### DATA EXCERPT:

========

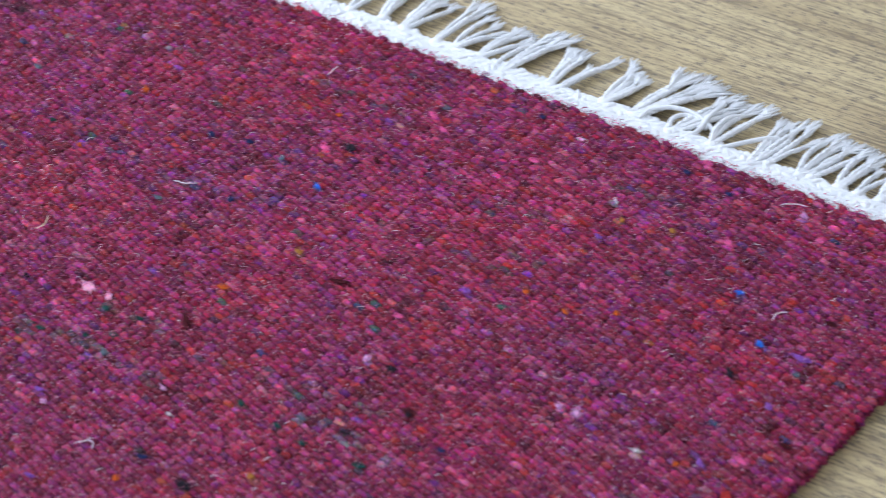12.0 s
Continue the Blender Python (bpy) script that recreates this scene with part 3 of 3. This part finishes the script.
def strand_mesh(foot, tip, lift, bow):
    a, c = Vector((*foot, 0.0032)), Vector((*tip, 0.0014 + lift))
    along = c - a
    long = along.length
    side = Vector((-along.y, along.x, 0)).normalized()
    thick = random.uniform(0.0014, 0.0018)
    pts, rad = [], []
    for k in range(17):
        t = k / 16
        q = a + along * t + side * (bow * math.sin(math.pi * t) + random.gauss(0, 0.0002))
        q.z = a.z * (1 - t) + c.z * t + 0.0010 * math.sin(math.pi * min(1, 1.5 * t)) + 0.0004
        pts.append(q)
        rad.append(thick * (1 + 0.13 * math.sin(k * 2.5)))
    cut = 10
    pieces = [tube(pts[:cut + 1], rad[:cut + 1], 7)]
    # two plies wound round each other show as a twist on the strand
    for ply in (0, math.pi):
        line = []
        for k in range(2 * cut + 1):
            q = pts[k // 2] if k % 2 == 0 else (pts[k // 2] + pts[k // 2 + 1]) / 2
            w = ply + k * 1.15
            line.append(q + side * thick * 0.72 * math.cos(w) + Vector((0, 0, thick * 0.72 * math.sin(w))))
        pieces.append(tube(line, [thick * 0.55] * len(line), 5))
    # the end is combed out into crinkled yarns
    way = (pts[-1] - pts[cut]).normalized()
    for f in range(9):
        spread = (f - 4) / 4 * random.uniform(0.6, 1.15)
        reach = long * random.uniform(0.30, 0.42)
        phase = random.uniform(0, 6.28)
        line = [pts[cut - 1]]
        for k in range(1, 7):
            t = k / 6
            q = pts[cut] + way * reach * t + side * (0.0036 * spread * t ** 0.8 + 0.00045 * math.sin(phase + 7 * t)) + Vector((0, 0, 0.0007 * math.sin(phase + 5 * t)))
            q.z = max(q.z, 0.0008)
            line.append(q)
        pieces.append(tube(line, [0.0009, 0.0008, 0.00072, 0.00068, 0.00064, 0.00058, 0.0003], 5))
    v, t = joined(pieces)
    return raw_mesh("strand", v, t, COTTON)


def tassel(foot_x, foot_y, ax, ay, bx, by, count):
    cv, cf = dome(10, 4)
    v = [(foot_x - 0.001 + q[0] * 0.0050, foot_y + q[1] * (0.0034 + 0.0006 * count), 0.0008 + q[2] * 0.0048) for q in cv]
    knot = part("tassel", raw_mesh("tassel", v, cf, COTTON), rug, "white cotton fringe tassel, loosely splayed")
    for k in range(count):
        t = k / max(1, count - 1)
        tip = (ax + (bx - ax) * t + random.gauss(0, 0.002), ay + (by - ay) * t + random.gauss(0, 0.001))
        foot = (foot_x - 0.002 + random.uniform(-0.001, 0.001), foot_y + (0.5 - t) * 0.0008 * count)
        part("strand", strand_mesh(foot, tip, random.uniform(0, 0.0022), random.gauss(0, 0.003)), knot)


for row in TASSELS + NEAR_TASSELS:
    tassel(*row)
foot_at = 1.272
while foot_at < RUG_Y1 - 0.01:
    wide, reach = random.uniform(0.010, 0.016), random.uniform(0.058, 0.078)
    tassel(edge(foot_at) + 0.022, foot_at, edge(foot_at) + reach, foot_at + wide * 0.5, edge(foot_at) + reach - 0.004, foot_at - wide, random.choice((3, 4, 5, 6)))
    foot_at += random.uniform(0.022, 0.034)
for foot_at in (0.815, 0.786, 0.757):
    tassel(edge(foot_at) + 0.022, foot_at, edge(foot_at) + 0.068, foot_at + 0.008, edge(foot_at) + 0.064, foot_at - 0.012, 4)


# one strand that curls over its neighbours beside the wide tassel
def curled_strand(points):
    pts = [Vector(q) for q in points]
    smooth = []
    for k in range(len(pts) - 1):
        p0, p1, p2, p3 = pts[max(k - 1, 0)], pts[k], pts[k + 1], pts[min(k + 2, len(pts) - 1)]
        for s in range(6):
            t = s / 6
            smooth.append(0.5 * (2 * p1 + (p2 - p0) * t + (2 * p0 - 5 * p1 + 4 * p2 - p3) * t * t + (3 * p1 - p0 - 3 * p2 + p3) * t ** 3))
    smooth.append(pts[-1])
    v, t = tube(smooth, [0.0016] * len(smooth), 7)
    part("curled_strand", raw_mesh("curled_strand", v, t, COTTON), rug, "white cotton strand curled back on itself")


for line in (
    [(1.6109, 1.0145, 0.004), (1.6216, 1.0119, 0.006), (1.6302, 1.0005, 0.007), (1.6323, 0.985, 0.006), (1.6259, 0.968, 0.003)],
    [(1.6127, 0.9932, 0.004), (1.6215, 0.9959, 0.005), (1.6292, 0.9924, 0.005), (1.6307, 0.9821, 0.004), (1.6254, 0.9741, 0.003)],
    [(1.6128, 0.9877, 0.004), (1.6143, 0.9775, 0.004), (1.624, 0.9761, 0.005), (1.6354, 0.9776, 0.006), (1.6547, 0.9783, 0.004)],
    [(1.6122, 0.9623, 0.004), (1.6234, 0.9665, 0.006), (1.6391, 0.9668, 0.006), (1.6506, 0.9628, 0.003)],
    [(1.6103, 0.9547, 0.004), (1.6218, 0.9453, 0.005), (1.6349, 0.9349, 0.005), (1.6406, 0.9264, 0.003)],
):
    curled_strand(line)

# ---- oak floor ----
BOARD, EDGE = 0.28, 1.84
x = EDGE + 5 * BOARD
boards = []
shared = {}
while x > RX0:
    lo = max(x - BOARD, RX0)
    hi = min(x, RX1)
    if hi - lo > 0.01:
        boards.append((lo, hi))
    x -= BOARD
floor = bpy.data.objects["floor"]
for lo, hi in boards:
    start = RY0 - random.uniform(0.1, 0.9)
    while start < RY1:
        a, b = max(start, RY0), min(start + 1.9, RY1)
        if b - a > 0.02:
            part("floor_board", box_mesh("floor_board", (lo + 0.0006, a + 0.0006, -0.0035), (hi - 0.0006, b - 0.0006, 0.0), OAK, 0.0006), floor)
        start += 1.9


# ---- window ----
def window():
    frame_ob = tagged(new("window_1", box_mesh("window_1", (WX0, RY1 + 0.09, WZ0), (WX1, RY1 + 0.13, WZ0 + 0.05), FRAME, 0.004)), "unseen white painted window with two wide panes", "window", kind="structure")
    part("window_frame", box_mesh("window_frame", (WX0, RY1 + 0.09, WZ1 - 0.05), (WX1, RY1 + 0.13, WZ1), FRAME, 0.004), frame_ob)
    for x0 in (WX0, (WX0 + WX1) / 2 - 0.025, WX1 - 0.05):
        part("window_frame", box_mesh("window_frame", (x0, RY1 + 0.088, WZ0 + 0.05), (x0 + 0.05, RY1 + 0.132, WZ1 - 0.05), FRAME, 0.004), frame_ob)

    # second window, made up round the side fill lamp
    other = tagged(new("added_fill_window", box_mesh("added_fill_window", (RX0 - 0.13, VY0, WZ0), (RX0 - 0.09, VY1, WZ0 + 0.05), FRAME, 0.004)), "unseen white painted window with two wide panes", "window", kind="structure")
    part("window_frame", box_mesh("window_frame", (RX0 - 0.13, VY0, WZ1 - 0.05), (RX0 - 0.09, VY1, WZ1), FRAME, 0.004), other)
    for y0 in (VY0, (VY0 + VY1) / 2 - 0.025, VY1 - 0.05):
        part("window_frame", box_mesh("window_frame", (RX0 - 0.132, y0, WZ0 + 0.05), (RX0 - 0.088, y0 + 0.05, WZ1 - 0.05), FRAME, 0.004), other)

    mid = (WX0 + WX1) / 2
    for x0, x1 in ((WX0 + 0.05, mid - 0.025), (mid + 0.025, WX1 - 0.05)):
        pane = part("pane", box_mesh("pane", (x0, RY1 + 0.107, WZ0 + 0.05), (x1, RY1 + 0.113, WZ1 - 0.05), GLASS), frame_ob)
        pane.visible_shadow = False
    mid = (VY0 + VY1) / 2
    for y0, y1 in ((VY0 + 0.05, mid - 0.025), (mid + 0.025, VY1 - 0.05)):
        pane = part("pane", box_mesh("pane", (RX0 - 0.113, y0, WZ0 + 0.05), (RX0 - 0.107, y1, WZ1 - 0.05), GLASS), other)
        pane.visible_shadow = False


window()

========

### TASK REQUIREMENTS:
Which lines of the data include "that"? Copy each of them.

### WRITTEN SOLUTION:
Continue the Blender Python (bpy) script that recreates this scene with part 3 of 3. This part finishes the script.
# one strand that curls over its neighbours beside the wide tassel